OTTAWA – The Bank of Canada is leaving its interest rate unchanged and says the timing of future hikes will depend on factors such as how long the oil-price slump lasts, how well business investment picks up its pace and how much room the economy still has left to grow.
The central bank’s move Wednesday maintains its trend-setting rate at 1.75 per cent. The decision follows the quarter-point increase at the bank’s previous policy meeting in October.
Thanks to the strengthened economy, the bank has been on a gradual rate-hiking path for more than a year and has already raised the benchmark five times since the summer of 2017.
The central bank raises the interest rate to prevent inflation from climbing too high. Heading into Wednesday’s announcement, many market watchers had expected governor Stephen Poloz to wait until at
least January before his next rate increase.

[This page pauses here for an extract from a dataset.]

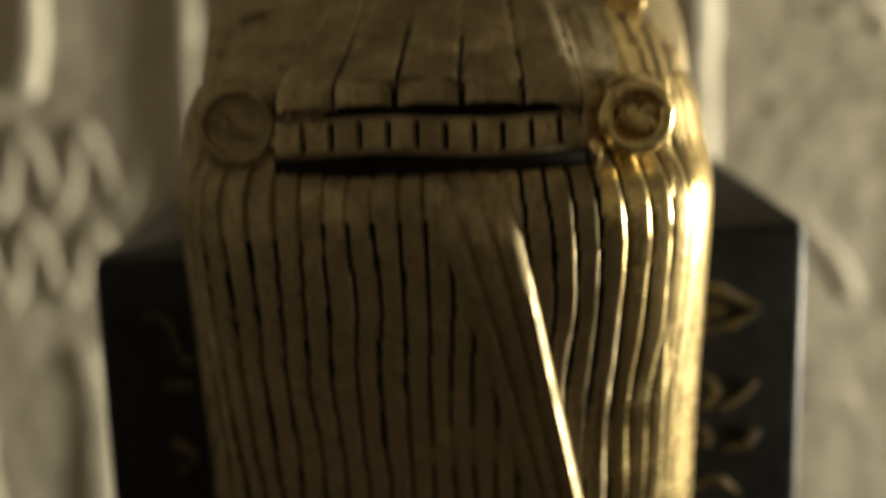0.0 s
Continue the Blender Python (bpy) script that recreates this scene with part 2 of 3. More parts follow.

More hikes are on the way, but the bank said the timing of its next one will hinge on changes in global trade policies as well as how higher interest rates from past increases affect consumption and
The bank also underlined several recent economic developments that it will now take into account.
“The persistence of the oil-price shock, the evolution of business investment and the bank’s assessment of the economy’s capacity will also factor importantly into our decisions about the future stance of monetary policy,” the bank said Wednesday in a statement.
On oil, the central bank blamed the steep slide in prices on the combination of geopolitical developments, uncertainty about the outlook for global growth and the expansion of American shale oil production. The price of western Canadian oil, the bank added, has fallen further than other benchmarks because of transportation
constraints that have led to production cuts.
“Activity in Canada’s energy sector will likely be materially weaker than expected,” the statement said.
Recent data, the bank noted, also show the economy has less momentum heading into the final quarter of 2018. It says it’s related to factors such as a drop in business investment that it largely connects to significant uncertainty around trade last summer.
The bank expects corporate investment to improve – outside the energy sector – following last week’s signing of the updated North American trade agreement, new federal tax incentives and ongoing pressure from rising demand.
It will also be watching for positive developments such as more signs the economy can still expand without stoking inflation. The bank pointed to recent downward revisions to gross domestic product data that suggested there’s still some space for non-inflationary growth.
The bank, which tries to keep inflation within its target band of one to three per cent, noted that October’s inflation reading of 2.4 per cent was above its ideal two per cent bull’s-eye. However, due to weaker gasoline prices, it is now predicting inflation to move down in the coming months by more than its previous forecast.
The Bank of Canada has estimated it will no longer need to increase the interest rate once it reaches a level of between 2.5 and 3.5 per cent, but Poloz has said this destination range remains “sufficiently uncertain” and could move up or down.